Le tre parabole contenute nel capitolo 25 di Matteo (quella delle dieci ragazze, che abbiamo letto domenica scorsa, quella di oggi, sui talenti, e quella cosiddetta del “giudizio finale”, che recita «Venite, benedetti del Padre mio, ricevete in eredità il regno preparato per voi dalla creazione del mondo, perché ho avuto fame e mi avete dato da mangiare, ho avuto sete e mi avete dato da bere…») sono gli ultimi testi prima del racconto della passione.
L’evangelista le colloca pertanto alla fine della vita di Gesù, in quei giorni che precedono il suo arresto e poi la sua condanna a morte.
In effetti, il tono di queste parabole è “finale”, vi si respira un’atmosfera di congedo, di separazione, di abbandono e solitudine, di attesa, di ritorno, di re-incontro.
Nella parabola odierna, per esempio, si parla di un uomo che parte per un viaggio, affida i suoi beni ai servi e – solo «dopo molto tempo» – li incontra di nuovo.
Nella parabola delle dieci ragazze, la vicenda è costruita attorno ad un’assenza (lo sposo) e dunque ad un periodo di solitudine e attesa per le vergini.
In quella del “giudizio finale”, la scena è posta al futuro («Quando il Figlio dell’uomo verrà…»), cioè è immaginata a partire dall’oggi del narratore: c’è dunque una distanza tra il presente (in cui viene pensata la scena finale) e il futuro (in cui si realizzerà); una distanza abitata da uno “spazio di mezzo” fatto di lontananza e di separazione dal Figlio dell’uomo, che appunto si incontrerà di nuovo… alla fine.
È proprio su quello “spazio di mezzo” che tutte e tre le storie vogliono che poniamo la nostra attenzione: lo “spazio di mezzo” delle ragazze che aspettano lo sposo, lo “spazio di mezzo” dei servi cui sono affidati i beni del signore, che è in viaggio; lo “spazio di mezzo” che separa l’oggi dal momento del “giudizio finale”.
Lo “spazio di mezzo” per noi, fuor di metafora, è il tempo della storia, il tempo della nostra storia, il tempo della nostra vita, il tempo che c’è tra oggi e il momento di incontrarsi con il Signore.
L’attenzione dunque non è posta sul momento dell’incontro (futuro), né sul passato, ma sul tempo che va da oggi alla nostra morte (o al suo ritorno).
La parabola delle dieci ragazze sottolineava l’importanza di vivere questo tempo con saggezza, con tutto ciò che essa significava e di cui abbiamo parlato domenica scorsa.
La parabola del “giudizio finale” sottolinea l’importanza di vivere questo tempo dando da mangiare a chi ha fame, da bere a chi ha sete, accogliendo chi è straniero, vestendo chi è nudo, visitando chi è malato, andando a trovare chi è in carcere…
La parabola di oggi, la parabola dei talenti, sottolinea l’importanza di vivere questo tempo di mezzo con fiducia e non con paura.
Il tempo della storia, il tempo della nostra storia, il tempo della nostra vita è nelle nostre mani: il Signore ce lo ha lasciato.

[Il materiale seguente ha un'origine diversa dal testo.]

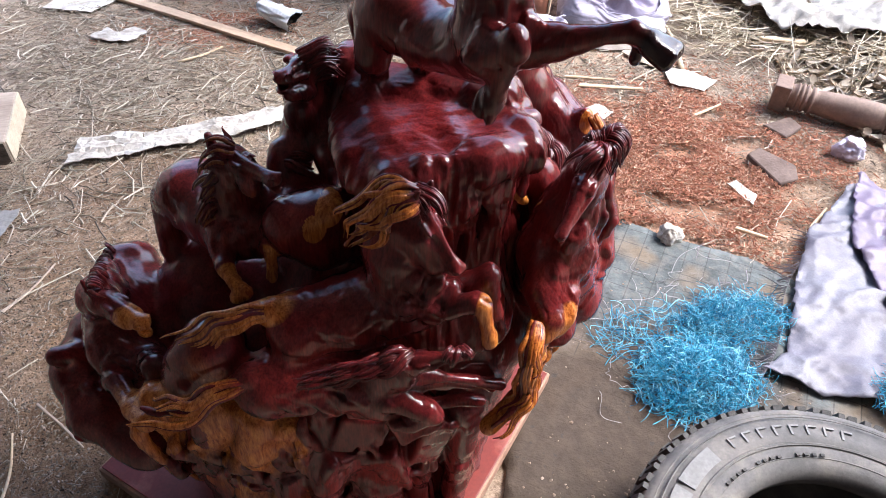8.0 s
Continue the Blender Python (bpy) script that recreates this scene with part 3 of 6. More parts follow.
def carve():
    rnd = random.Random(7)
    # core and foot
    limb([(-0.05, 1.14, 0.05, 0.16), (-0.04, 1.17, 0.34, 0.165), (0.02, 1.20, 0.58, 0.11)], 0.05)
    limb([(0.17, 1.14, 0.05, 0.12), (0.22, 1.17, 0.45, 0.16), (0.22, 1.22, 0.72, 0.11)], 0.05)
    limb([(-0.22, 1.18, 0.05, 0.10), (-0.26, 1.20, 0.36, 0.13), (-0.20, 1.23, 0.52, 0.09)], 0.05)
    limb([(0.10, 1.35, 0.05, 0.15), (0.20, 1.36, 0.55, 0.17)], 0.05)
    # knobbed folds of the foot
    for i in range(8):
        a = i / 7
        x, y = -0.16 + 0.40 * a, 0.990 - 0.045 * math.sin(a * 3.1) + 0.06 * a
        z0, z1 = rnd.uniform(0.40, 0.50), rnd.uniform(0.22, 0.30)
        pale = 0.5 if x < -0.07 else 0.0
        limb([(x, y, z0, rnd.uniform(0.026, 0.036)), (x + rnd.uniform(-0.02, 0.02), y - 0.022, z1, rnd.uniform(0.030, 0.040)),
              (x + rnd.uniform(-0.02, 0.02), y - 0.004, 0.14, rnd.uniform(0.018, 0.03)), (x, y + 0.012, 0.03, rnd.uniform(0.03, 0.045))], 0.006, pale)
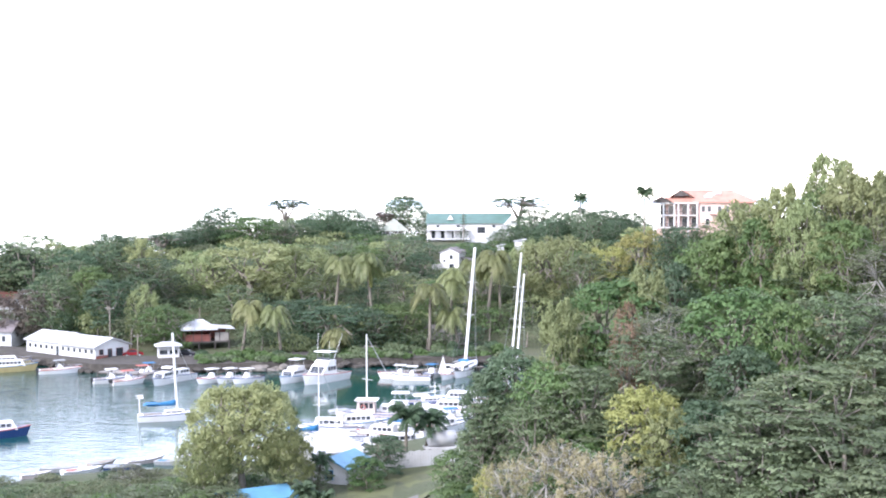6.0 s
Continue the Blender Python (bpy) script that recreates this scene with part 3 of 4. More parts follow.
t_near("bright", 22.7, 79, -11.46, 6.5, 3)
t_near("brown", 27.1, 79, -9.43, 4.3, 0)
t_near("bright", 2.2, 95, -11.12, 5.0, 3)
t_near("buff", 2.1, 94, -9.80, 6.5, 3)
t_near("buff", 4.1, 89, -10.14, 7.0, 0)
t_near("buff", 0.3, 99, -10.55, 5.2, 1)
t_near("golden", -0.6, 102, -11.33, 3.0, 0)
t_near("buff", 3.4, 88, -11.94, 7.0, 2)
t_near("mango", 18.9, 80, -11.49, 5.0, 2)
t_near("mango", 27.4, 75, -11.91, 6.1, 2)
t_near("mango", 25.6, 78, -11.36, 4.1, 3)
t_near("mango", 18.3, 78, -12.90, 5.5, 3)
t_near("airy", 29.3, 131, 2.31, 2.7, 1)
t_near("airy", 30.6, 129, 2.34, 4.8, 2)
t_near("mango", 32.4, 115, 2.91, 3.3, 0)
t_near("mango", 28.7, 115, 0.22, 6.0, 1)
t_near("bright", 28.0, 120, 0.91, 5.2, 0)
t_near("bright", 31.7, 115, 0.32, 5.5, 1)
t_near("mango", 29.9, 110, -0.93, 6.3, 2)
t_near("bright", 26.6, 102, -4.60, 4.0, 2)
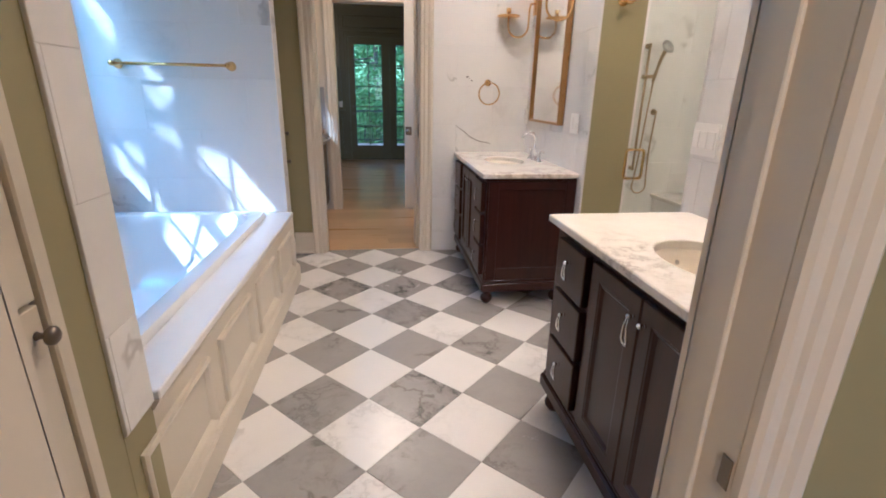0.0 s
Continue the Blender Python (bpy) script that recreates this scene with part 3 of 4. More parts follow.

Dunque, lui si è fidato di noi.
È vero che pensare di avere tra le mani questi “beni” che Lui ci ha lasciato / affidato (noi stessi, gli altri, i nostri piccoli mondi, il mondo in grande), può farci tremare le ginocchia: la responsabilità spaventa. Eppure lui si è fidato.

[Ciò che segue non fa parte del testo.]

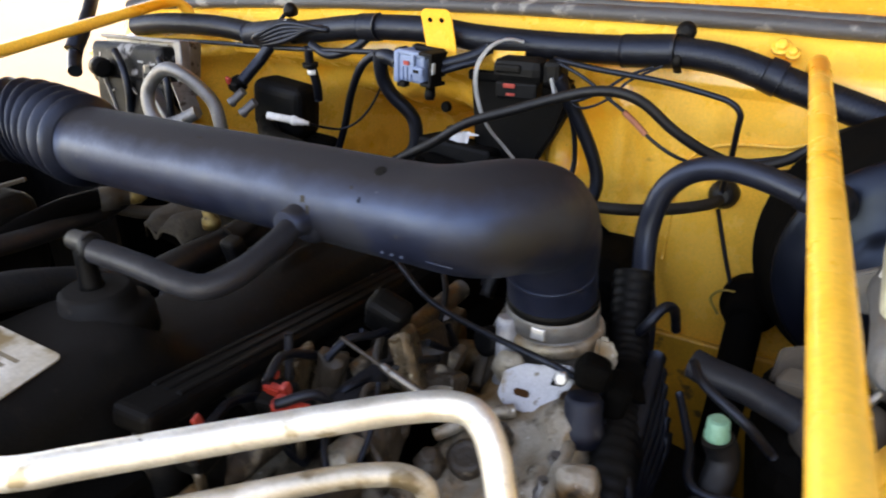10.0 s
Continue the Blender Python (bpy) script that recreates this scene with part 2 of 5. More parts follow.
    "old_gold": material("tarnished_gold_plating", (0.34, 0.235, 0.085), 0.45, 0.7, (0.16, 0.105, 0.045), 60, 500, 0.15, spots=((0.08, 0.055, 0.03), 70, 0.6)),
    "amber": material("brake_fluid_tank", (0.50, 0.47, 0.36), 0.4, 0, (0.36, 0.34, 0.26), 40),
}


# ---- builders ----
def smooth(points, steps=6):
    """A Catmull-Rom line through the points."""
    p = [Vector(q) for q in points]
    p = [p[0] * 2 - p[1]] + p + [p[-1] * 2 - p[-2]]
    out = []
    for i in range(1, len(p) - 2):
        a, b, c, d = p[i - 1:i + 3]
        for k in range(steps):
            s = k / steps
            out.append(0.5 * (2 * b + (c - a) * s + (2 * a - 5 * b + 4 * c - d) * s * s + (3 * b - 3 * c + d - a) * s ** 3))
    out.append(p[-2])
    return out


def ring_along(bm, line, radii, seg=14, flat=1.0):
    """Skin a line with rings of the given radii; the ends are closed."""
    up = Vector((0, 0, 1))
    tangent = (line[1] - line[0]).normalized()
    side = tangent.cross(up)
    if side.length < 0.1:
        side = tangent.cross(Vector((0, 1, 0)))
    side.normalize()
    rings = []
    for i, q in enumerate(line):
        tangent = (line[min(i + 1, len(line) - 1)] - line[max(i - 1, 0)])
        if tangent.length < 1e-9:
            tangent = Vector((0, 0, 1))
        tangent.normalize()
        side = (side - tangent * side.dot(tangent)).normalized()
        over = side.cross(tangent)
        r = radii[i]
        rings.append([bm.verts.new(q + side * (r * math.cos(a)) + over * (r * flat * math.sin(a)))
                      for a in (2 * math.pi * k / seg for k in range(seg))])
    for a, b in zip(rings, rings[1:]):
        for k in range(seg):
            f = bm.faces.new((a[k], a[(k + 1) % seg], b[(k + 1) % seg], b[k]))
            f.smooth = True
    bm.faces.new(rings[0])
    bm.faces.new(list(reversed(rings[-1])))
    return bm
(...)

A noi la scelta se – di fronte a questa impresa – comportarci da “uomini” (cioè provarci, con tutto noi stessi) o da “mezzi uomini” (cioè rinunciare, declinando l’invito); a noi la scelta se comportarci da coraggiosi o da codardi; da fiduciosi o da impauriti, sapendo che la posta in gioco non è l’aldilà, ma l’aldiqua… perché l’impresa non è conquistare il paradiso, ma farsi carico dei beni che Lui ci ha affidato: la storia, il mondo… la nostra storia, il nostro mondo, le storie degli altri, i loro mondi.